◆ MATERIAL PROVIDED:
>> Begin

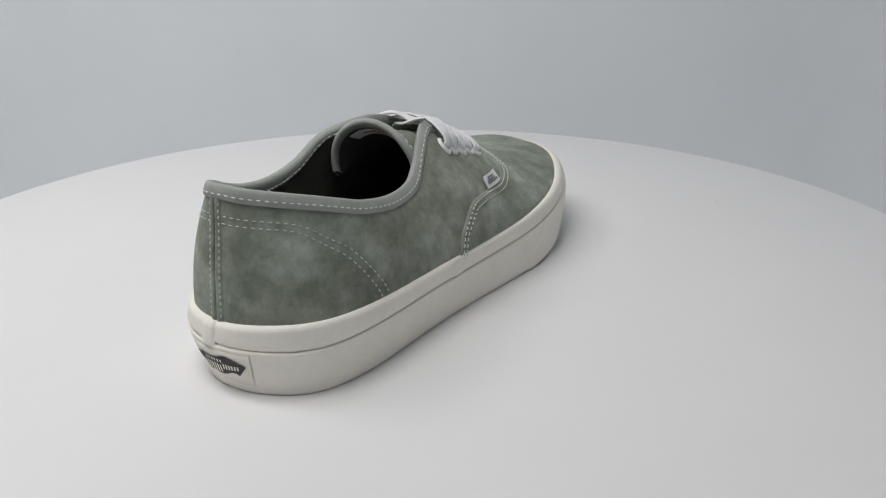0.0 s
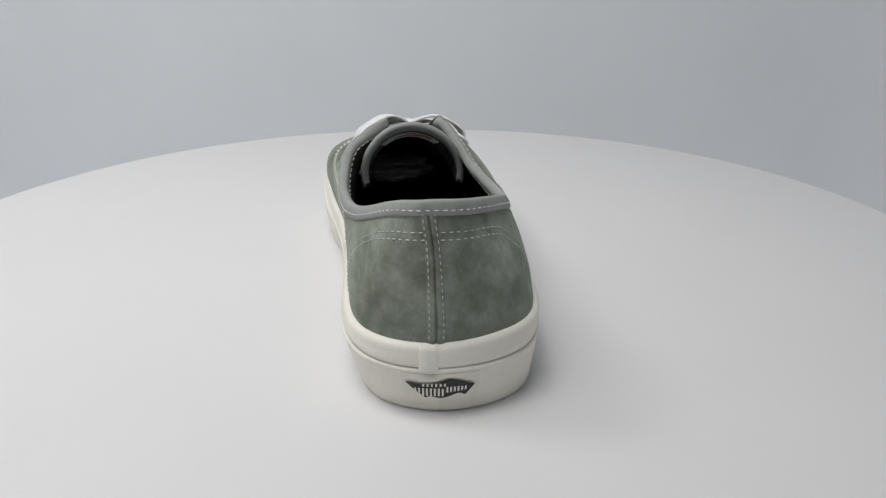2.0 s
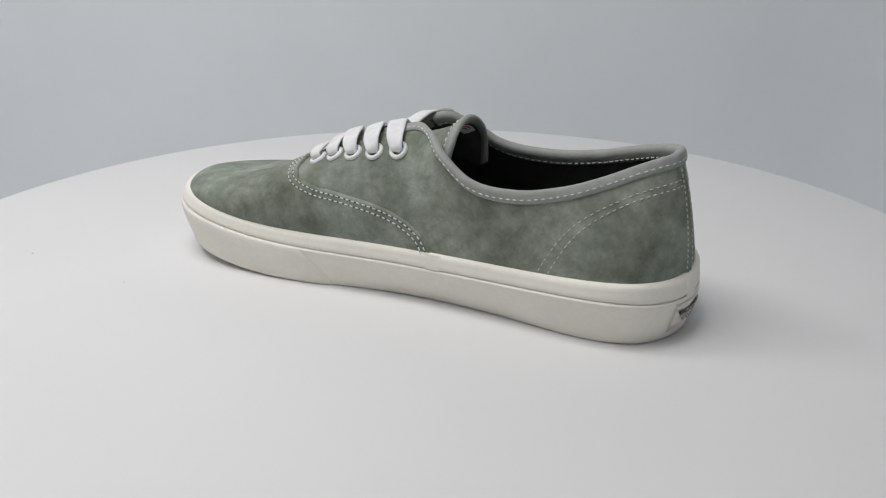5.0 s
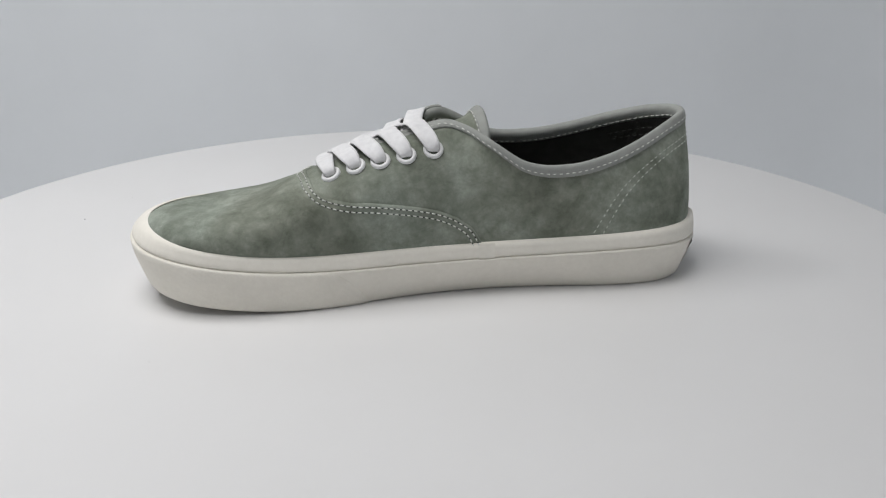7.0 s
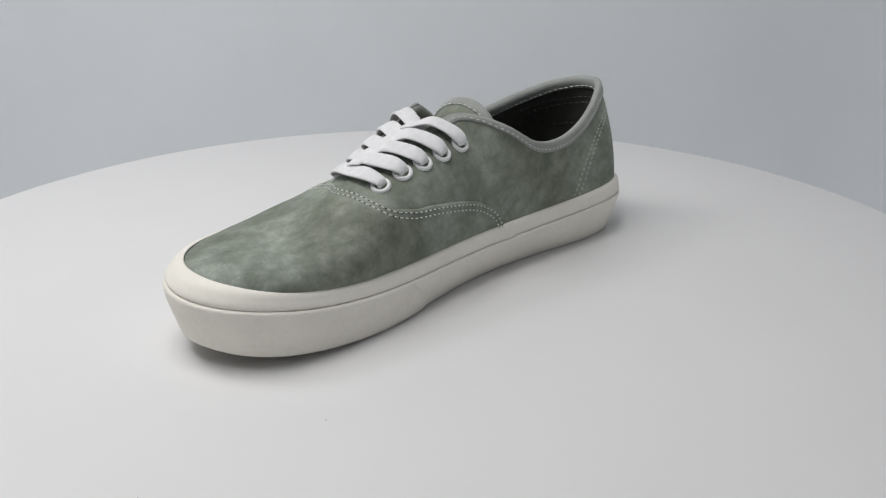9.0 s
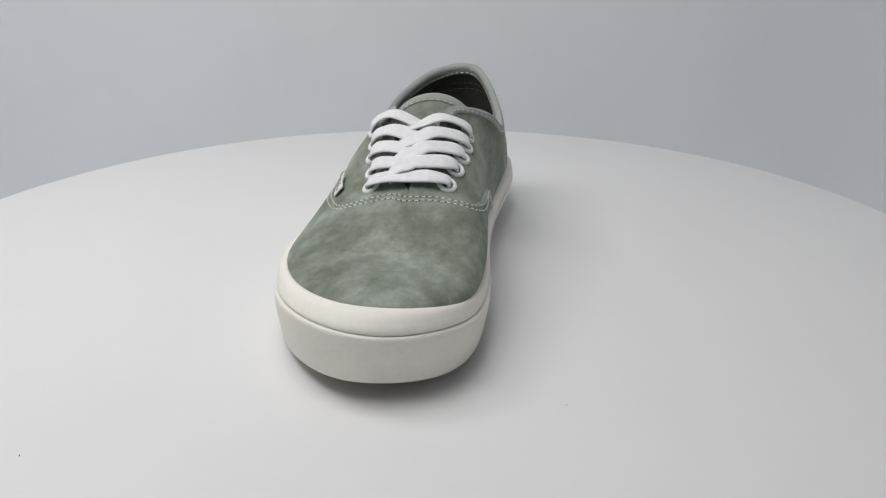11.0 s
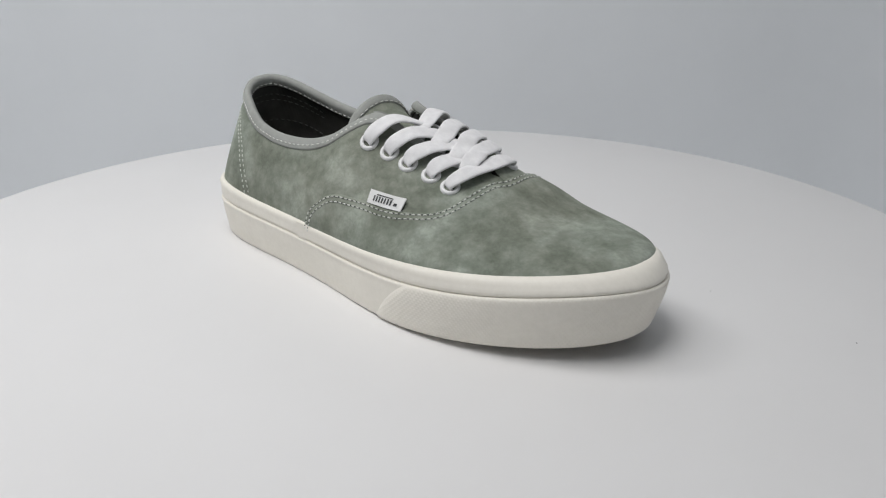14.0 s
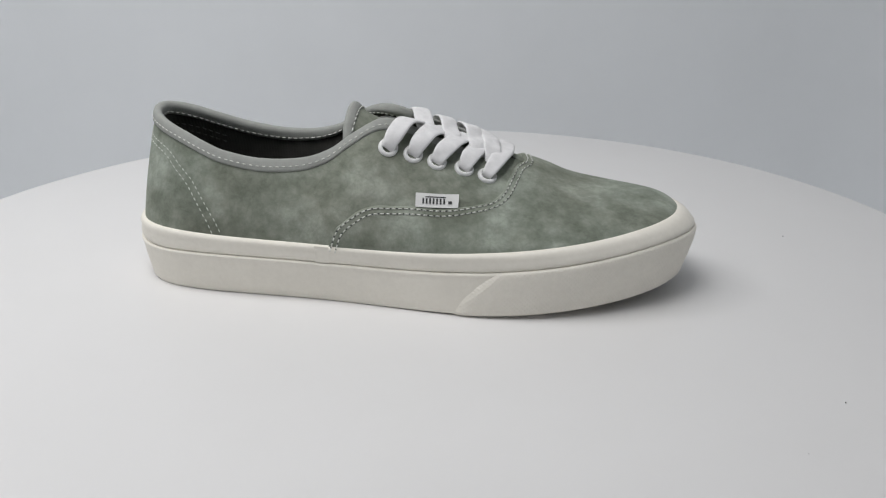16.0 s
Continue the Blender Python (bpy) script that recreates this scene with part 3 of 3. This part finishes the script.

>> End

◆ REQUIREMENTS:
Omit the pictures, then quote the rest of the material above exactly.

◆ IN RESPONSE:
0.0 s
2.0 s
5.0 s
7.0 s
9.0 s
11.0 s
14.0 s
16.0 s
Continue the Blender Python (bpy) script that recreates this scene with part 3 of 3. This part finishes the script.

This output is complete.